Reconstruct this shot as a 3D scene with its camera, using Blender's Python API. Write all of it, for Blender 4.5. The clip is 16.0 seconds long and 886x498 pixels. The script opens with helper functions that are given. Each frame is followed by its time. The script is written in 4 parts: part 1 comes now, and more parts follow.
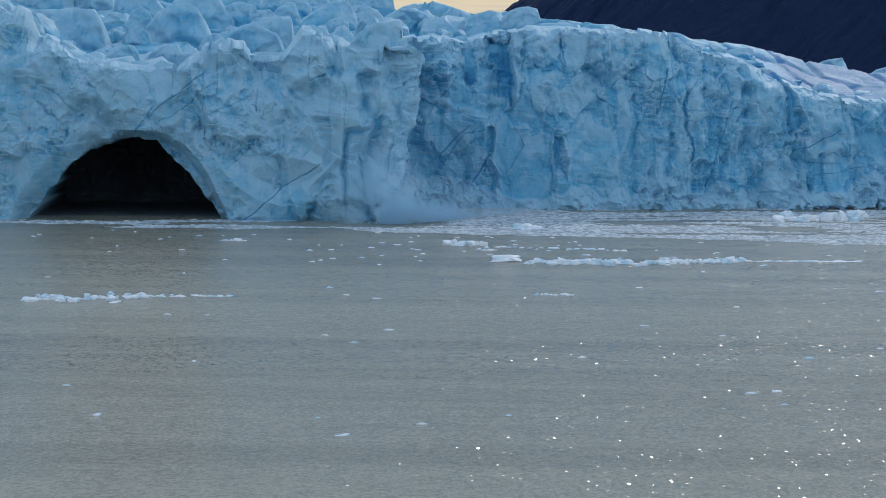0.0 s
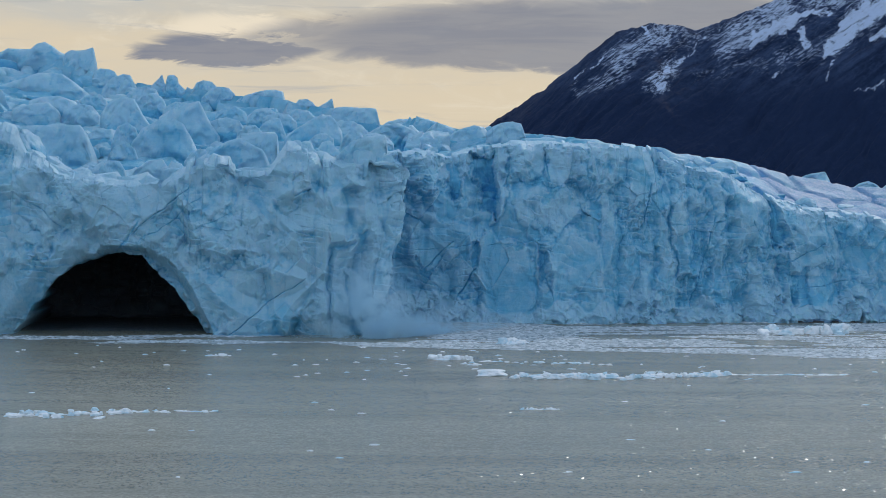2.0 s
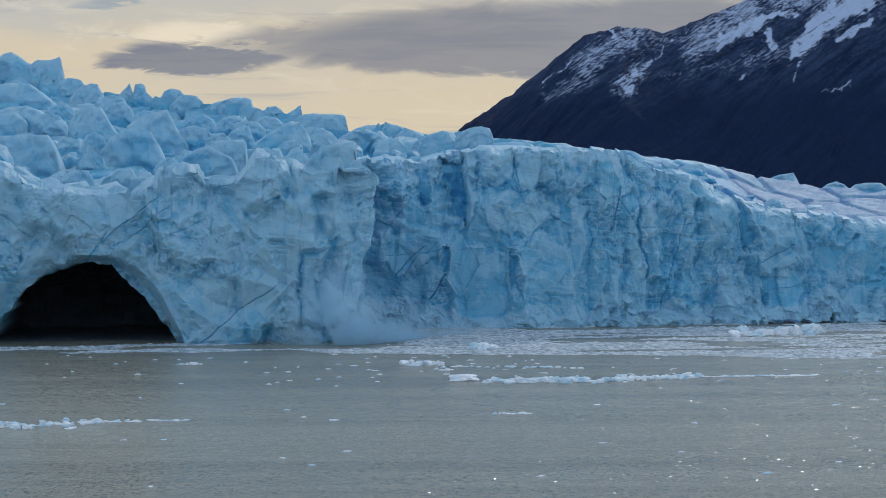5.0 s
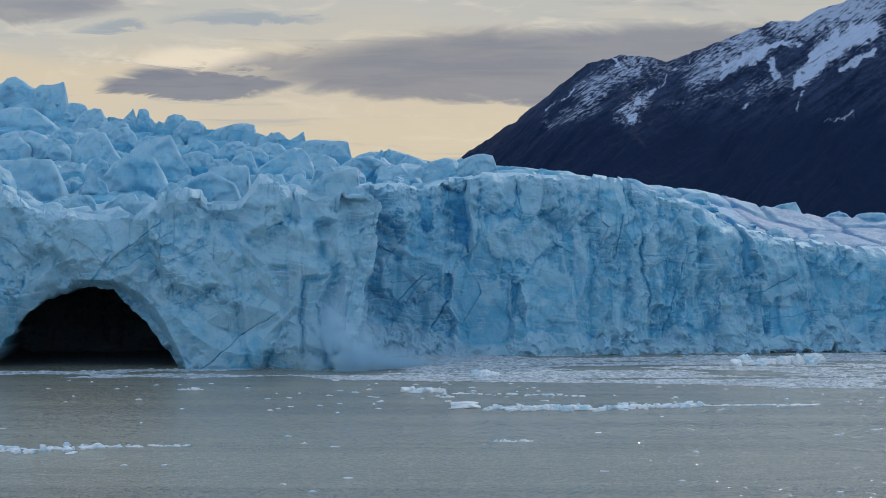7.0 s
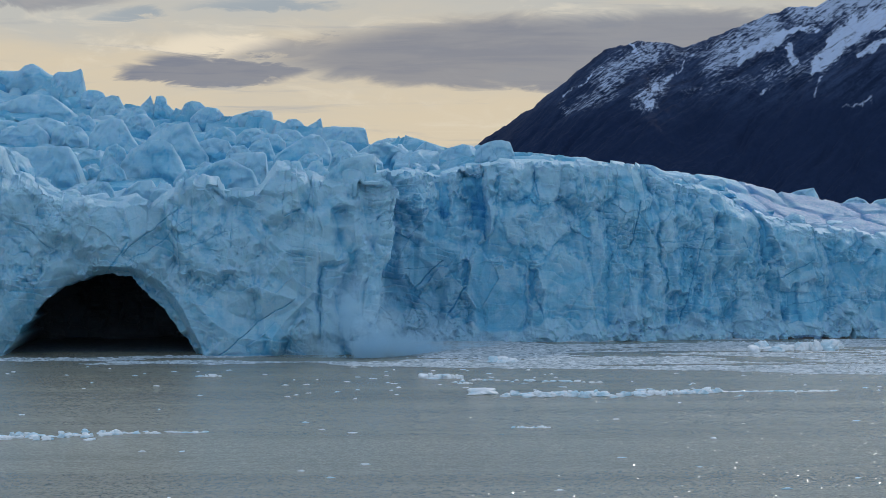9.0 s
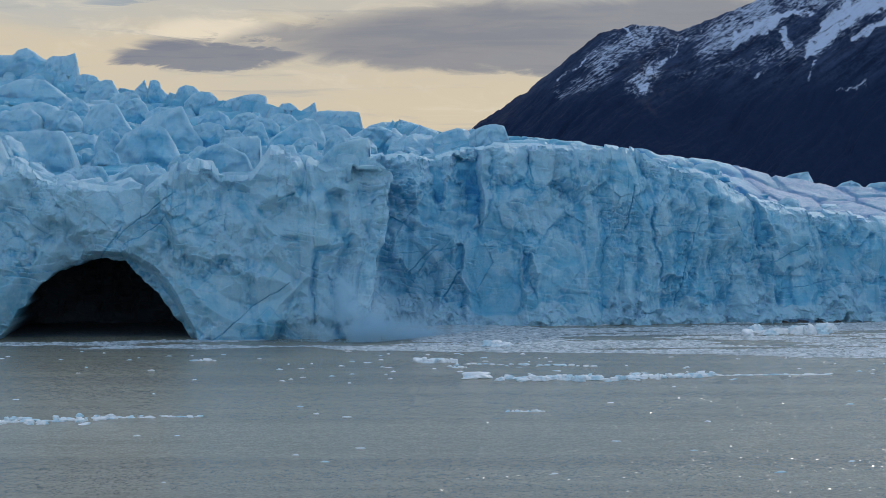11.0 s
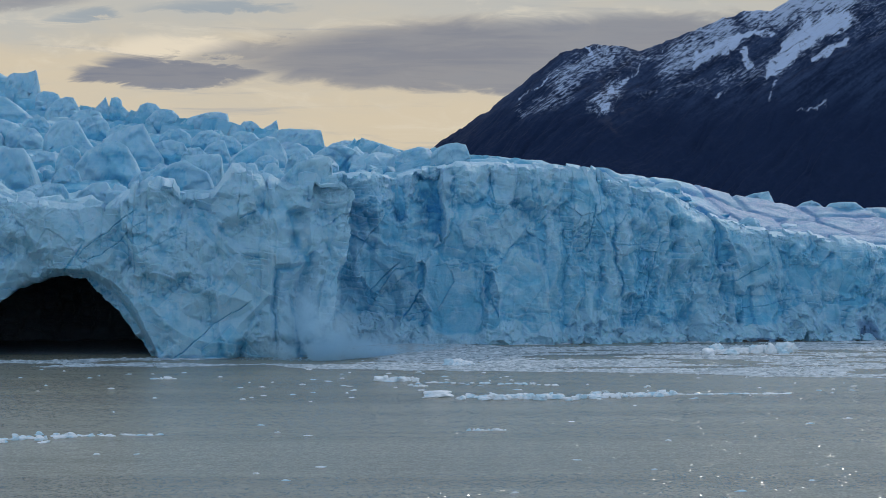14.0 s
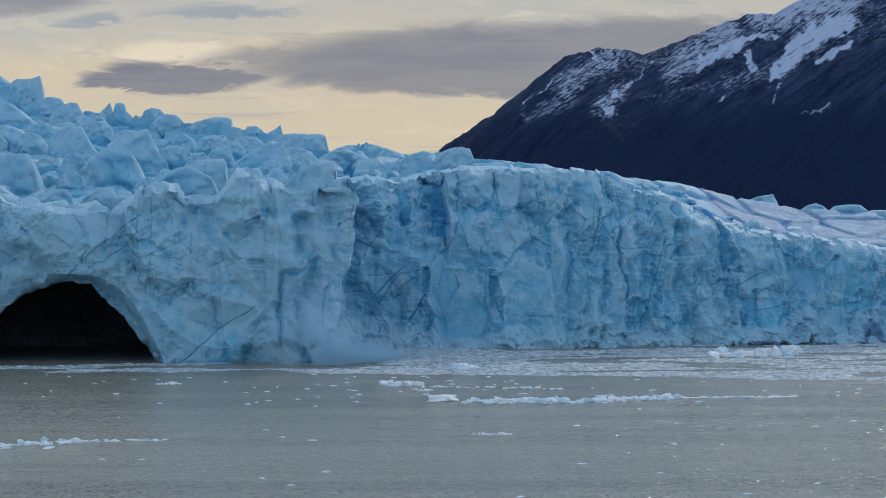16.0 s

## [What to do]
Pictures are excluded; output everything else in the data verbatim.

## [Answer]
Reconstruct this shot as a 3D scene with its camera, using Blender's Python API. Write all of it, for Blender 4.5. The clip is 16.0 seconds long and 886x498 pixels. The script opens with helper functions that are given. Each frame is followed by its time. The script is written in 4 parts: part 1 comes now, and more parts follow.
0.0 s
2.0 s
5.0 s
7.0 s
9.0 s
11.0 s
14.0 s
16.0 s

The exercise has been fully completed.